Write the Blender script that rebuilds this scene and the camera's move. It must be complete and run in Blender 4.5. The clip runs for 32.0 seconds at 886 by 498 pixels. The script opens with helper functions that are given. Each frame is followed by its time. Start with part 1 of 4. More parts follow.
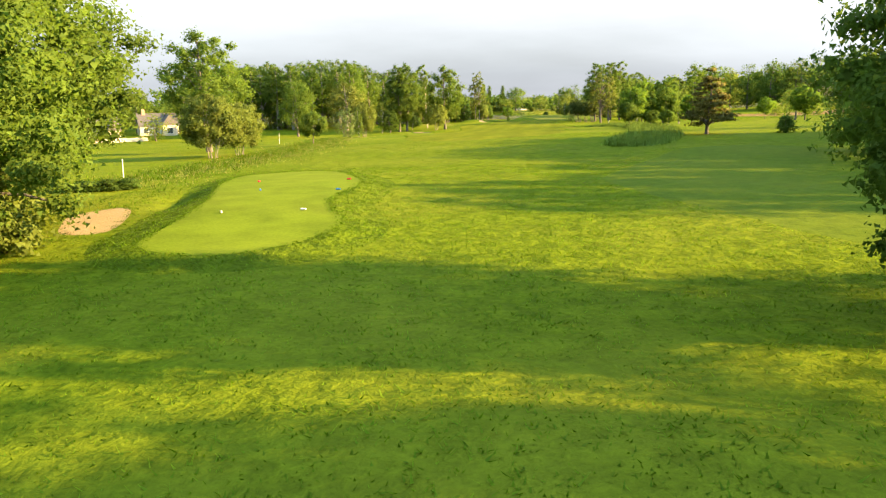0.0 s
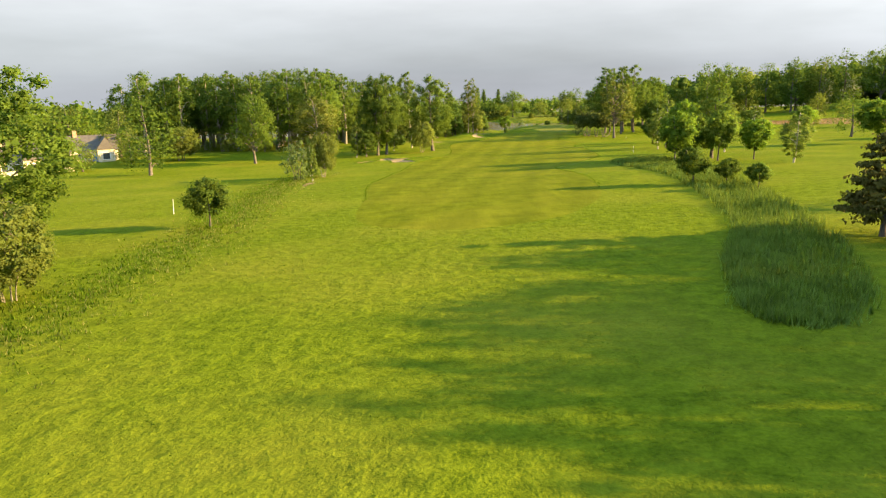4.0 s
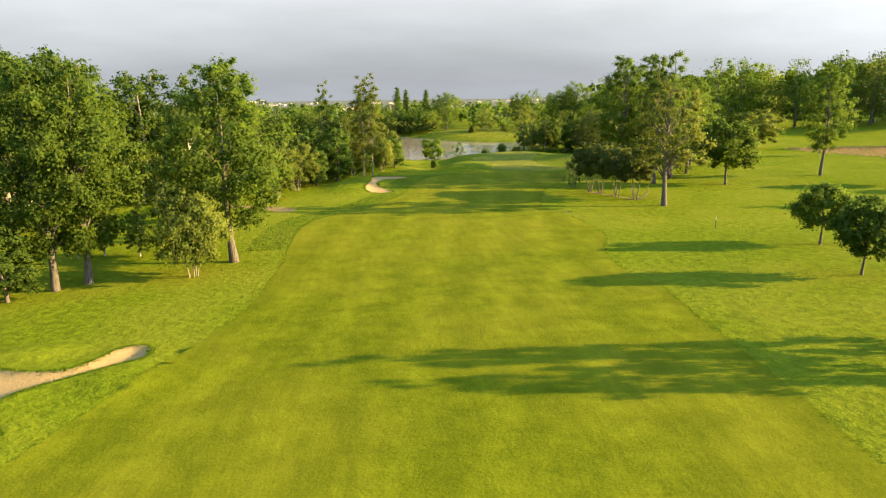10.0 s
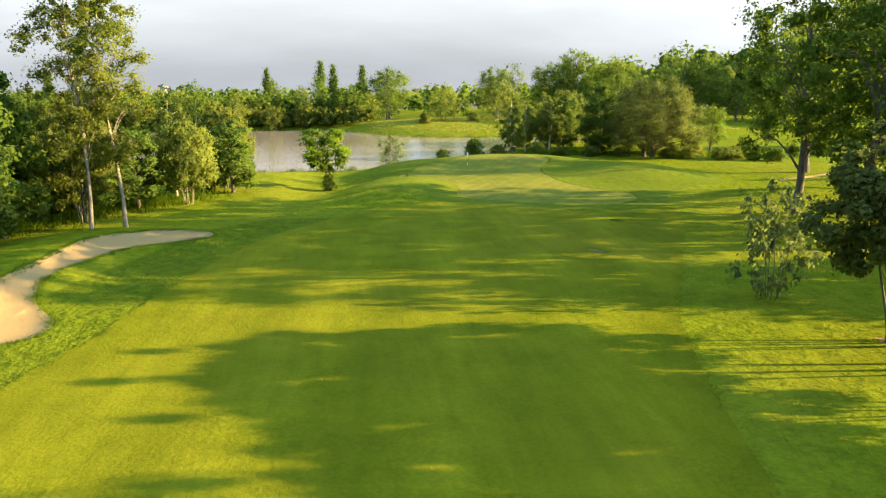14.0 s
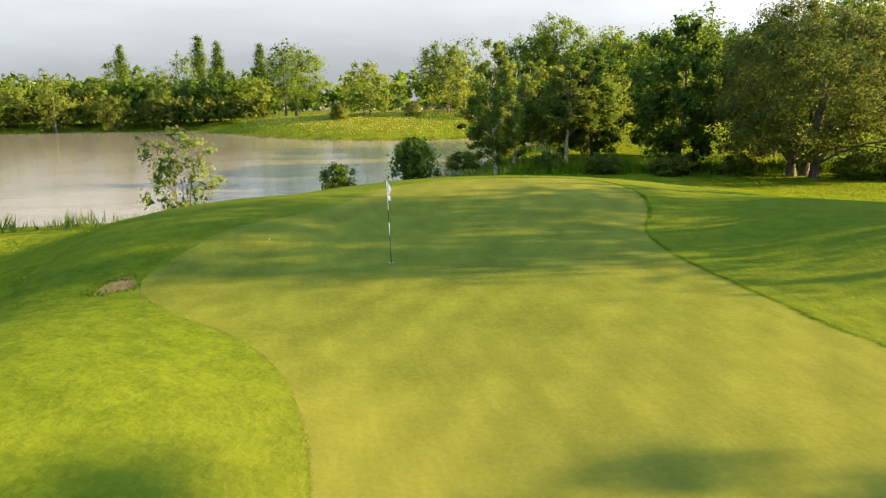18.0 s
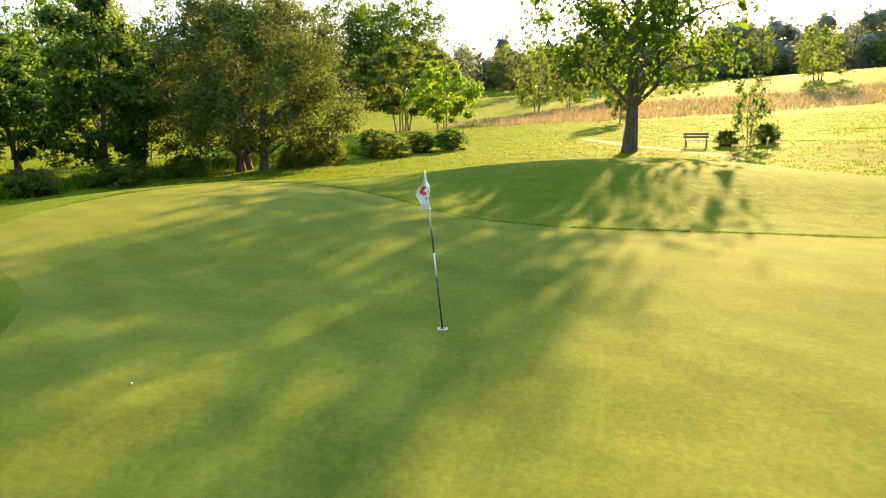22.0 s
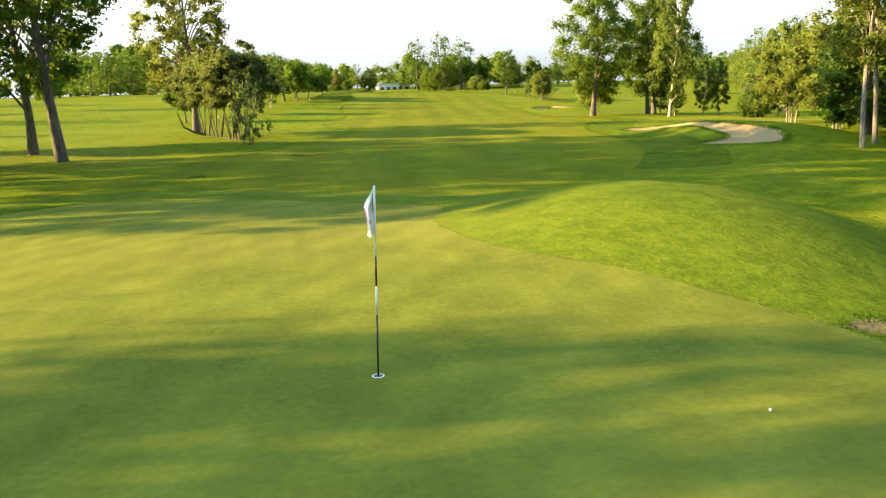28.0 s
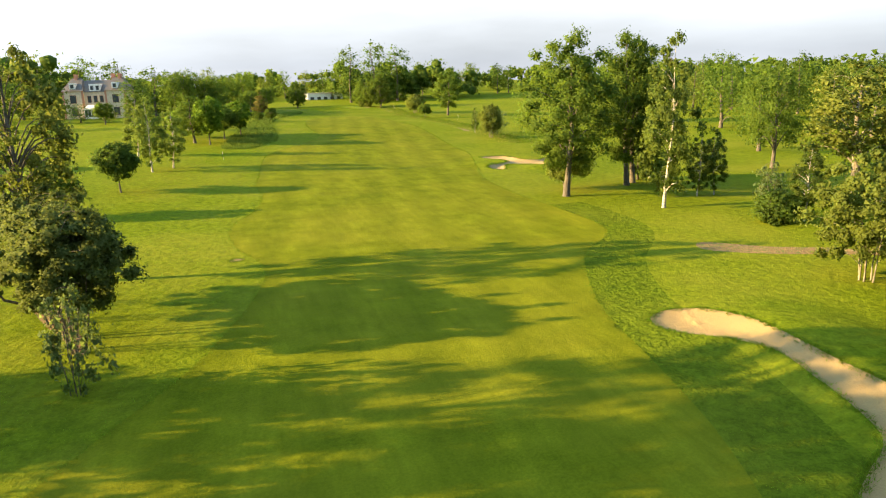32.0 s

• **TASK OBJECTIVE**: Copy out each line word for word, please, skipping the images.

• **EXPECTED OUTPUT**:
Write the Blender script that rebuilds this scene and the camera's move. It must be complete and run in Blender 4.5. The clip runs for 32.0 seconds at 886 by 498 pixels. The script opens with helper functions that are given. Each frame is followed by its time. Start with part 1 of 4. More parts follow.
0.0 s
4.0 s
10.0 s
14.0 s
18.0 s
22.0 s
28.0 s
32.0 s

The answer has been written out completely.